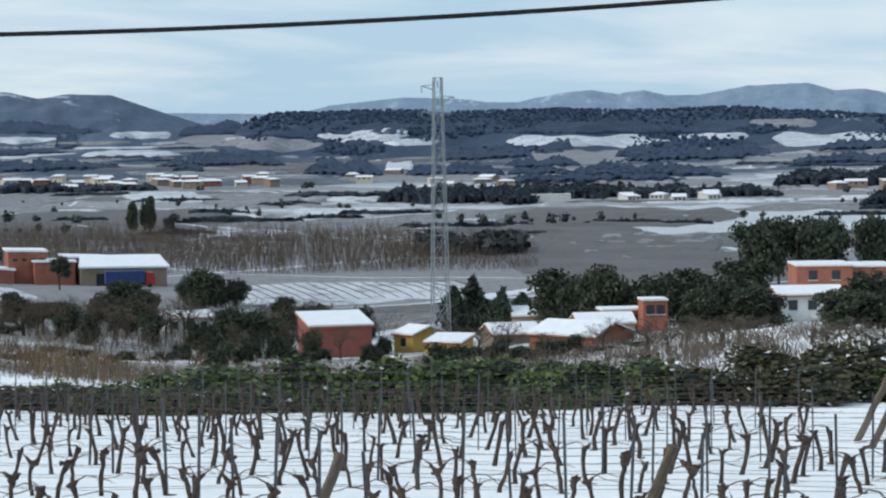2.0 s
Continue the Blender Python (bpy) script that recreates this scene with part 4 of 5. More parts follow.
def woodlots(places):
    """Woods: an uneven canopy over the land, with an edge down to the ground, in degrees as seen from the eye."""
    for az0, az1, el0, el1 in places:
        n, rows, verts = max(16, int((az1 - az0) * 30)), 5 + int((el1 - el0) / 0.06), []
        w0, w1, skew = plot_rng.uniform(0.08, 0.3), plot_rng.uniform(0.08, 0.3), plot_rng.uniform(-0.15, 0.15)
        r = lie((az0 + az1) / 2, el0).xy.length
        tall = min(6.5, max(2.0, r * math.tan(radians((el1 - el0) * 0.55))))
        if r > 1700:
            tall = min(tall, 4.0 if r < 2600 else 2.0)
        back = el1 - math.degrees(tall / r)
        trees_ = Shape()
        for j in range(rows):
            for k in range(n):
                t = k / (n - 1)
                az = az0 + (az1 - az0) * t
                high = min(1.0, t / w0, (1 - t) / w1) ** 0.7 * (0.78 + 0.4 * noise.noise(Vector((az * 2.6, el1 * 7, 3))) + 0.3 * noise.noise(Vector((az * 9.0, el1 * 7, 8))))
                el = el0 + (el1 - el0) * (skew * (t - 0.5) + 0.12 * noise.noise(Vector((az * 1.5, el0 * 9, 2))) + 0.10 * noise.noise(Vector((az * 6.0, el0 * 9, 6))))
                p = lie(az, el + max(0.02, back - el0) * high * max(0, j - 1) / (rows - 3) if j < rows - 1 else el + max(0.02, back - el0) * high)
                if 0 < j < rows - 1:
                    p.z += tall * (0.25 + 0.75 * high) * (0.85 + 0.35 * noise.noise(Vector((p.x * 0.05, p.y * 0.05, 1))) + 0.25 * noise.noise(Vector((p.x * 0.2, p.y * 0.2, 5))))
                    if high > 0.2 and plot_rng.random() < (0.25 if r < 1700 else 0 if r > 2600 else 0.25 if j == rows - 2 else 0.06):
                        q = tall * plot_rng.uniform(0.5, 0.95)
                        if r < 1700:
                            crownlet(trees_, p - Vector((0, 0, q * 0.6)), q, plot_rng, 12)
                        else:
                            trees_.blob(p, (q * 0.5, q * 0.5, q * 0.3), plot_rng, 0.4, 3, 5)
                verts.append(tuple(p))
        faces = [f for f in quads(rows, n) if far_enough(verts[f[0]], verts[f[2]])]
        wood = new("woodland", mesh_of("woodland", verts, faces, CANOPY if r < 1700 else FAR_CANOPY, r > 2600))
        tagged(wood, "dark belt of evergreen trees between fields" if r < 1700 else "dark pine wood far across the valley, haze blue in its colour", "woodland", kind="stuff")
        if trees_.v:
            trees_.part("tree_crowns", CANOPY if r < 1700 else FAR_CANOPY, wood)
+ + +
### [SET PROBLEM]
Give an exact reproduction of every line, leaving out any picture.

### [THE COMPLETED TASK]
2.0 s
Continue the Blender Python (bpy) script that recreates this scene with part 4 of 5. More parts follow.
def woodlots(places):
    """Woods: an uneven canopy over the land, with an edge down to the ground, in degrees as seen from the eye."""
    for az0, az1, el0, el1 in places:
        n, rows, verts = max(16, int((az1 - az0) * 30)), 5 + int((el1 - el0) / 0.06), []
        w0, w1, skew = plot_rng.uniform(0.08, 0.3), plot_rng.uniform(0.08, 0.3), plot_rng.uniform(-0.15, 0.15)
        r = lie((az0 + az1) / 2, el0).xy.length
        tall = min(6.5, max(2.0, r * math.tan(radians((el1 - el0) * 0.55))))
        if r > 1700:
            tall = min(tall, 4.0 if r < 2600 else 2.0)
        back = el1 - math.degrees(tall / r)
        trees_ = Shape()
        for j in range(rows):
            for k in range(n):
                t = k / (n - 1)
                az = az0 + (az1 - az0) * t
                high = min(1.0, t / w0, (1 - t) / w1) ** 0.7 * (0.78 + 0.4 * noise.noise(Vector((az * 2.6, el1 * 7, 3))) + 0.3 * noise.noise(Vector((az * 9.0, el1 * 7, 8))))
                el = el0 + (el1 - el0) * (skew * (t - 0.5) + 0.12 * noise.noise(Vector((az * 1.5, el0 * 9, 2))) + 0.10 * noise.noise(Vector((az * 6.0, el0 * 9, 6))))
                p = lie(az, el + max(0.02, back - el0) * high * max(0, j - 1) / (rows - 3) if j < rows - 1 else el + max(0.02, back - el0) * high)
                if 0 < j < rows - 1:
                    p.z += tall * (0.25 + 0.75 * high) * (0.85 + 0.35 * noise.noise(Vector((p.x * 0.05, p.y * 0.05, 1))) + 0.25 * noise.noise(Vector((p.x * 0.2, p.y * 0.2, 5))))
                    if high > 0.2 and plot_rng.random() < (0.25 if r < 1700 else 0 if r > 2600 else 0.25 if j == rows - 2 else 0.06):
                        q = tall * plot_rng.uniform(0.5, 0.95)
                        if r < 1700:
                            crownlet(trees_, p - Vector((0, 0, q * 0.6)), q, plot_rng, 12)
                        else:
                            trees_.blob(p, (q * 0.5, q * 0.5, q * 0.3), plot_rng, 0.4, 3, 5)
                verts.append(tuple(p))
        faces = [f for f in quads(rows, n) if far_enough(verts[f[0]], verts[f[2]])]
        wood = new("woodland", mesh_of("woodland", verts, faces, CANOPY if r < 1700 else FAR_CANOPY, r > 2600))
        tagged(wood, "dark belt of evergreen trees between fields" if r < 1700 else "dark pine wood far across the valley, haze blue in its colour", "woodland", kind="stuff")
        if trees_.v:
            trees_.part("tree_crowns", CANOPY if r < 1700 else FAR_CANOPY, wood)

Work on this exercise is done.